**Brief:** Only a number is wanted: how many lines of the entries include the string "Blender"?

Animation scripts
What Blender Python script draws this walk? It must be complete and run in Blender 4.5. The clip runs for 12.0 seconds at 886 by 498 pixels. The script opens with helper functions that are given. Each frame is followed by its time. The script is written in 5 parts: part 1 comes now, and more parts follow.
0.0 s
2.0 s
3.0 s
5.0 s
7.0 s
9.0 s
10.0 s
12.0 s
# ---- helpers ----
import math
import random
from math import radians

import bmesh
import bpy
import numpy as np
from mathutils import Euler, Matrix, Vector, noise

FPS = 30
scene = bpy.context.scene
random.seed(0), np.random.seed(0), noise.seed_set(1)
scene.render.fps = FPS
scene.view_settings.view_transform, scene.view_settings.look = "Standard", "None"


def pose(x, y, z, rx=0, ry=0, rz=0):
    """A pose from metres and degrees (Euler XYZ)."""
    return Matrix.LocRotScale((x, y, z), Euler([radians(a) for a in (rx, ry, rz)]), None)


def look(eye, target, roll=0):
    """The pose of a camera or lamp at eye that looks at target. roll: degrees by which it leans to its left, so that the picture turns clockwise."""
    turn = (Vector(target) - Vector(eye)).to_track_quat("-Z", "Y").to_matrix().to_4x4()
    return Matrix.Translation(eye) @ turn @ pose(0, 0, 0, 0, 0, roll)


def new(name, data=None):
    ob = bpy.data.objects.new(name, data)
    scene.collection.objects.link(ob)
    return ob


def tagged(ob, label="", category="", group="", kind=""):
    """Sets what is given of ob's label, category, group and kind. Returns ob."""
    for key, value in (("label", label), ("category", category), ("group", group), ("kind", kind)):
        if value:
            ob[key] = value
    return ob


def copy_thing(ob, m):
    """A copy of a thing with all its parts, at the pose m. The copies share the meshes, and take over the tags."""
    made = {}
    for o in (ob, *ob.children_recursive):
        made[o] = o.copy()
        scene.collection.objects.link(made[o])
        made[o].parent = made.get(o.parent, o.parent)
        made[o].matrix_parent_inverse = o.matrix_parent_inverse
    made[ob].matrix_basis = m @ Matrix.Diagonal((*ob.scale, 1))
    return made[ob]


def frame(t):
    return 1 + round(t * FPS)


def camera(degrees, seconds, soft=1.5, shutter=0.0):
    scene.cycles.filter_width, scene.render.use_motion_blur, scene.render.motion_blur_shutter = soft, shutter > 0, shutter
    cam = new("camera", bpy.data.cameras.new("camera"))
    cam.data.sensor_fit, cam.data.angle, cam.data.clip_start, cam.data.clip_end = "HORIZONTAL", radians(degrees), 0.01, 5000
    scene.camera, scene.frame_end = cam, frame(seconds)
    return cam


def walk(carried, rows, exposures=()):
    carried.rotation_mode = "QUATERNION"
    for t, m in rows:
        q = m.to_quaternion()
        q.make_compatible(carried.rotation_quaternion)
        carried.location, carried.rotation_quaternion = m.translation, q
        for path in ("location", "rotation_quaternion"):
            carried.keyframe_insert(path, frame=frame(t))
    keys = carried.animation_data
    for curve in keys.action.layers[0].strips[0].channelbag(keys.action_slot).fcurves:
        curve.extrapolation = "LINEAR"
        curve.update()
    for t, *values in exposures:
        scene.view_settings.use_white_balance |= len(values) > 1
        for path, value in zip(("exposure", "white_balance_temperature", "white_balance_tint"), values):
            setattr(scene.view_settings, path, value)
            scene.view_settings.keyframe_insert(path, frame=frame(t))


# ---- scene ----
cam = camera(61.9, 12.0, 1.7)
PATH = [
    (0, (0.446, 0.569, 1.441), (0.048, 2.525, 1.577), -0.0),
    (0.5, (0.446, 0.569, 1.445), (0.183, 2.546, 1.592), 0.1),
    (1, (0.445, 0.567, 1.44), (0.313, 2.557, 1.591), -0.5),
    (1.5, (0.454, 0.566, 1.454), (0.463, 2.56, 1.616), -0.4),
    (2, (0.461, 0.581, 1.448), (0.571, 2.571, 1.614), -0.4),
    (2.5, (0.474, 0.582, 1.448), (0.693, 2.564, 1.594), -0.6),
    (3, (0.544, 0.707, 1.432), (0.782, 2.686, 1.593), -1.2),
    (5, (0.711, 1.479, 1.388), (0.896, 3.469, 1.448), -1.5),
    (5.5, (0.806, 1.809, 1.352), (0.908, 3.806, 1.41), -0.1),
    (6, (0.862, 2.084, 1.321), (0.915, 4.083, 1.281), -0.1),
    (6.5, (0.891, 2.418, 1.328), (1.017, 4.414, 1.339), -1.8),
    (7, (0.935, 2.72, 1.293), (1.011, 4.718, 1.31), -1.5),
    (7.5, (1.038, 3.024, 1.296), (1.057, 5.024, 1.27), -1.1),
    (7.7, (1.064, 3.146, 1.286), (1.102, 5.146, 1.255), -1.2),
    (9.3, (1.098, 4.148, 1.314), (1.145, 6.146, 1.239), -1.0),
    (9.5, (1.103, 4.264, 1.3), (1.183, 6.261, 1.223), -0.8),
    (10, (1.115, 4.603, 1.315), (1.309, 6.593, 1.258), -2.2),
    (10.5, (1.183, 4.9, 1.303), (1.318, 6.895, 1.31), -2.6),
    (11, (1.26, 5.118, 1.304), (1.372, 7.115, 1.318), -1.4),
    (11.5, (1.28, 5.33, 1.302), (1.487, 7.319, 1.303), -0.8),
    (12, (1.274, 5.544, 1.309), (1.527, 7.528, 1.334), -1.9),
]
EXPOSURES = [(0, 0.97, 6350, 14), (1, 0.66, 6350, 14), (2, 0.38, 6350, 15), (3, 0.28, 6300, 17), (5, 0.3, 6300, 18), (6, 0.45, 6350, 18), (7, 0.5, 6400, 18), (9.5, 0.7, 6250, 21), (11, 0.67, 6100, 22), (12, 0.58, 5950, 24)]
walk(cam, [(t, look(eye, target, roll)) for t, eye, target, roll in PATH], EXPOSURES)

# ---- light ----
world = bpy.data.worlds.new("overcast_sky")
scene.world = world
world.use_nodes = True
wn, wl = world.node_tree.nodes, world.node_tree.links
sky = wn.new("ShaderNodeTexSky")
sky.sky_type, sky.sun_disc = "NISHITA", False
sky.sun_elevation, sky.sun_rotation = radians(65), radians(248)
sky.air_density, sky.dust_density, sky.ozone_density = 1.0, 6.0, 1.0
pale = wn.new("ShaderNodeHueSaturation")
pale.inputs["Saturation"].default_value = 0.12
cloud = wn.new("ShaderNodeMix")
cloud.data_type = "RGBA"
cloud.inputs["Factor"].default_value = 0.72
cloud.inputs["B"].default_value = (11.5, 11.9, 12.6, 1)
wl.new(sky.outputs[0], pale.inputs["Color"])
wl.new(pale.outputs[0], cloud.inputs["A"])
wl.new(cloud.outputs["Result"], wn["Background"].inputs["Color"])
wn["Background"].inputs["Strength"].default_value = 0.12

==

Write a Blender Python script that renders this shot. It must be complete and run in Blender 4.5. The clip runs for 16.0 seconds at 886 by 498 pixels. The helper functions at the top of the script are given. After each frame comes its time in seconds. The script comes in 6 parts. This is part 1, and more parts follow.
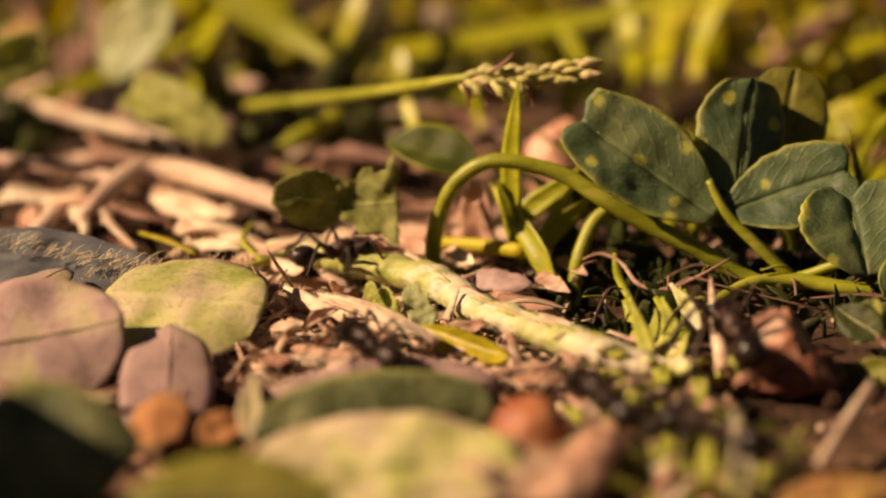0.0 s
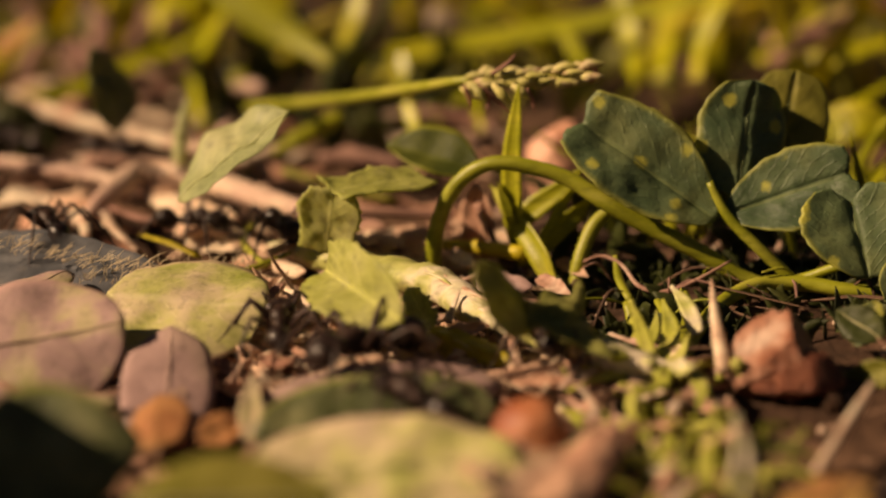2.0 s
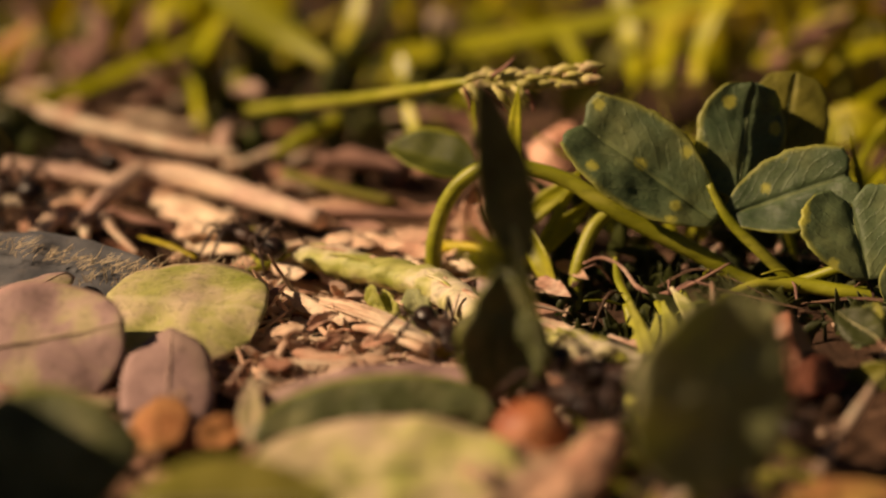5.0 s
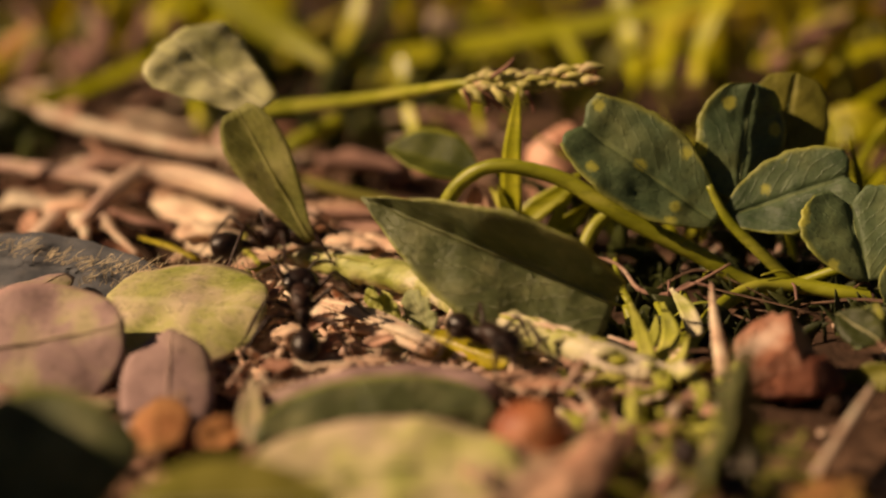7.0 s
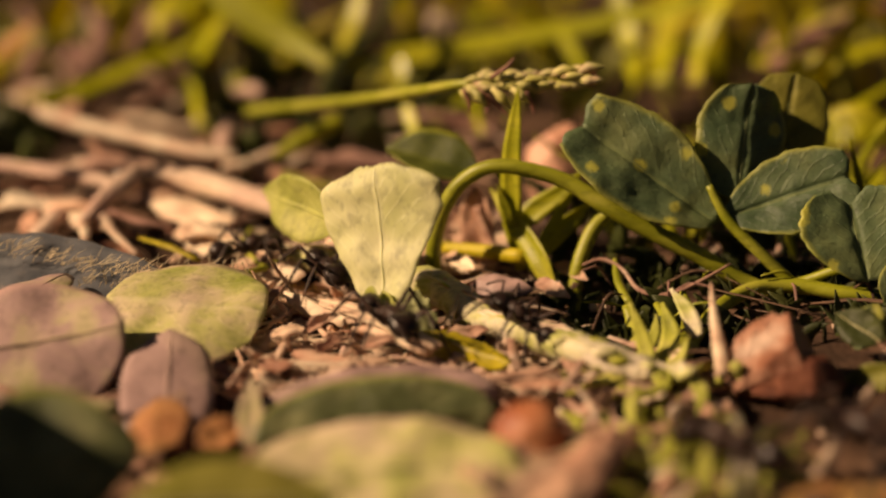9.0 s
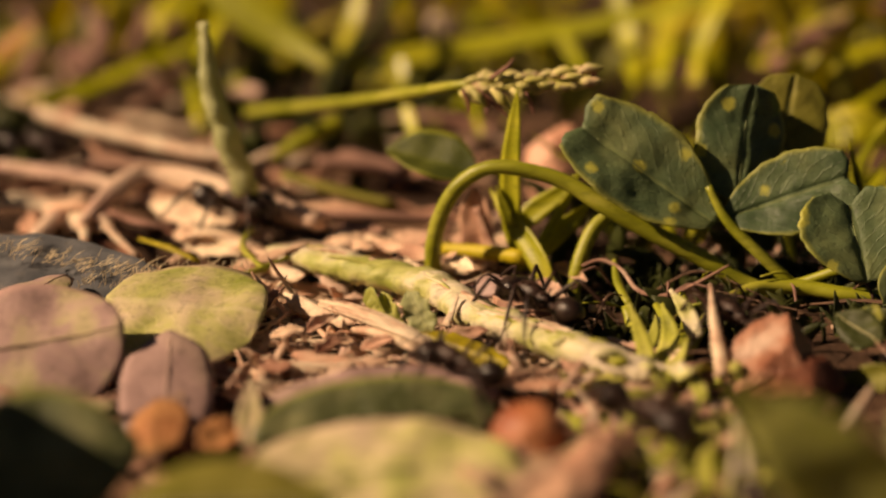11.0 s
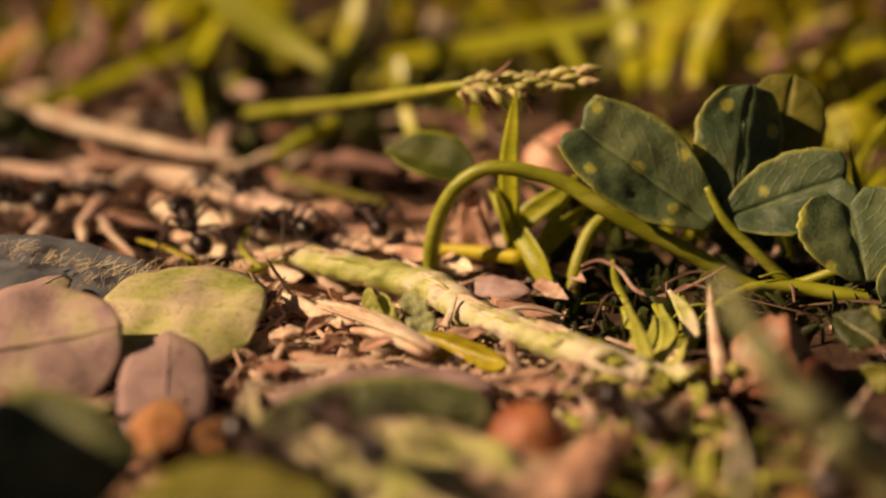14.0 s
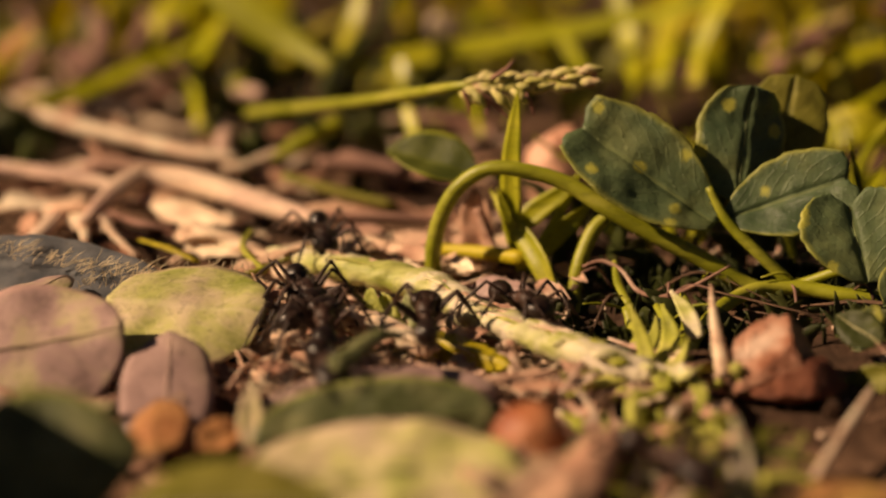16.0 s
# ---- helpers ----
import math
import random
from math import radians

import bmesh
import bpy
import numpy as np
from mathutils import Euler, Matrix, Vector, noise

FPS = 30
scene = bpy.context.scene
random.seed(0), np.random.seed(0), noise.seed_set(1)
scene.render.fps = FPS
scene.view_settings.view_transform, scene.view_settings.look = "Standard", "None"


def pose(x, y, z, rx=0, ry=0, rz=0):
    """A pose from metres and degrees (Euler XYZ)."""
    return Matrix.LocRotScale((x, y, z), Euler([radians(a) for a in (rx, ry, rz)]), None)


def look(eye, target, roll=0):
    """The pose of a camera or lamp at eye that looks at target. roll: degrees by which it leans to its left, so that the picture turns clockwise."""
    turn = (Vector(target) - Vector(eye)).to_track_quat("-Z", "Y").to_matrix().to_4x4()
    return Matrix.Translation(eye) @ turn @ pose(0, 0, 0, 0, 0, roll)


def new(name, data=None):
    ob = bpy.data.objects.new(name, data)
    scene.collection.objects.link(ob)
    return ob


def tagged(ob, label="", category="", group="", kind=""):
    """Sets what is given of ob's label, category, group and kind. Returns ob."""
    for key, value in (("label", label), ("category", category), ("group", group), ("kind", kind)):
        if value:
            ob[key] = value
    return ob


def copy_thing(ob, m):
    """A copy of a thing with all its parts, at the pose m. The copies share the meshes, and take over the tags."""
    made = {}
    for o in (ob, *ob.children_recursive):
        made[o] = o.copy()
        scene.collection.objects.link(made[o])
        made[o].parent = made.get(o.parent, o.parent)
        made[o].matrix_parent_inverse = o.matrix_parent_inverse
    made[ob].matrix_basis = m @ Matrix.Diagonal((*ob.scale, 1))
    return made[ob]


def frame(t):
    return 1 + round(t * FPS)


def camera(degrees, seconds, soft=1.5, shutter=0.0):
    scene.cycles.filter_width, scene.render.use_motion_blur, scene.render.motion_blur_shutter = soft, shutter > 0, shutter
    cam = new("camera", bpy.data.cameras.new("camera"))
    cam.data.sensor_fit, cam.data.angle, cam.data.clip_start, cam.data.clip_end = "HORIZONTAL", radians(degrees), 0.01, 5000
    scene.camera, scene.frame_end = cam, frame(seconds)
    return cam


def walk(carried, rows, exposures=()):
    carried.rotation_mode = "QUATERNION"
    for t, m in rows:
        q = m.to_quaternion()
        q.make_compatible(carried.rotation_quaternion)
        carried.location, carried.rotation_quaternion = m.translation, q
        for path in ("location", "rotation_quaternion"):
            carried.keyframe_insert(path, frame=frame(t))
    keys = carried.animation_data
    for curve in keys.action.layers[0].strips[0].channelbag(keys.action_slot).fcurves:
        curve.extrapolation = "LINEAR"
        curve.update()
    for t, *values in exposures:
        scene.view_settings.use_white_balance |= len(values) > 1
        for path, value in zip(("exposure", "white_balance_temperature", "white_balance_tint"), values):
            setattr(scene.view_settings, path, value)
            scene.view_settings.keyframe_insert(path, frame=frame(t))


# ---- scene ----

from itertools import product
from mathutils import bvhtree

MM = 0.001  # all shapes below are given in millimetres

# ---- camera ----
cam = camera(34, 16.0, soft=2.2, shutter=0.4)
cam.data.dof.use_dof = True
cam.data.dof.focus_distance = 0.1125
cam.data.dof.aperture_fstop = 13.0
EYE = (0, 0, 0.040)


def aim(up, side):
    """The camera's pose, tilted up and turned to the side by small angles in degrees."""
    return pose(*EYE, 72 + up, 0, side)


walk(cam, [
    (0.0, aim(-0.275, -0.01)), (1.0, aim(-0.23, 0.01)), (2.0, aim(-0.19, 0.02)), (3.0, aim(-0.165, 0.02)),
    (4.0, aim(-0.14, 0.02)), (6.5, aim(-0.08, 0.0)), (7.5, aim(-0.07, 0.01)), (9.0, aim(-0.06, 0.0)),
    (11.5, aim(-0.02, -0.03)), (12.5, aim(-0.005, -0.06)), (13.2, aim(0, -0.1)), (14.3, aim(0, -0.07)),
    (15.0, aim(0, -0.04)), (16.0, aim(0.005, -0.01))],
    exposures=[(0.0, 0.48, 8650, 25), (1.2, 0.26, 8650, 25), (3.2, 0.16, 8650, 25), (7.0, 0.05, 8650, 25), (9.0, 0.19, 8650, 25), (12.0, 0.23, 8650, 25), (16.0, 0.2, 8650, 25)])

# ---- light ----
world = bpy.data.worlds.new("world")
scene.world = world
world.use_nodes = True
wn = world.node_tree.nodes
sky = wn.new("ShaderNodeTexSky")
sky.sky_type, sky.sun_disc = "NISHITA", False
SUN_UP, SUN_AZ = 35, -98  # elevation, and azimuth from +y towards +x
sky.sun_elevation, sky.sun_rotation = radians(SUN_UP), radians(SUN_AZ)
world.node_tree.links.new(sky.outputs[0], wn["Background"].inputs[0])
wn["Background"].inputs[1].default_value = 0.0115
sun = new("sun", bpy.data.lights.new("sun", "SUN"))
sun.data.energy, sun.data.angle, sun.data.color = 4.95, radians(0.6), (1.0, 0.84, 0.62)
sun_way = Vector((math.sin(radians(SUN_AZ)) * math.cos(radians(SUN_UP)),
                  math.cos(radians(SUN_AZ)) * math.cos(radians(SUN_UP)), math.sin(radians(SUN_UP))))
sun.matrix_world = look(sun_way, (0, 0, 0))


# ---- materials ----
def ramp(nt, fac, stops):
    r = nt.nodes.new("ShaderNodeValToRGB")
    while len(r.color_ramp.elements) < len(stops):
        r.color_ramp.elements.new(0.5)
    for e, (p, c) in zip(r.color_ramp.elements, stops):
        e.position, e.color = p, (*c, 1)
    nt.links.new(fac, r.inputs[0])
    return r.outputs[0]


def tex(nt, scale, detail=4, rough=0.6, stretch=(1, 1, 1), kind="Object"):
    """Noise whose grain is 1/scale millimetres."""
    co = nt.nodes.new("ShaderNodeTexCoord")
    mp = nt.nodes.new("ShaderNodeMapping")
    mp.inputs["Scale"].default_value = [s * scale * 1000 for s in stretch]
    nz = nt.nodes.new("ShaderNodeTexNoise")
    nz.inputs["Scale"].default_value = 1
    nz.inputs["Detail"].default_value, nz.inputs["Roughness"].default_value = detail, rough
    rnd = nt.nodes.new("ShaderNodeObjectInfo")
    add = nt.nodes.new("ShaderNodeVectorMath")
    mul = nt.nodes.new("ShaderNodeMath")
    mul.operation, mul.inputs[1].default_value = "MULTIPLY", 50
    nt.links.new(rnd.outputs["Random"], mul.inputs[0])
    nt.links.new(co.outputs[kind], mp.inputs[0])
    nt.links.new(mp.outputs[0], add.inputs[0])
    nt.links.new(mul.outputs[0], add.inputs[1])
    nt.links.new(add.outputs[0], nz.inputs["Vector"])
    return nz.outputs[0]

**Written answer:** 2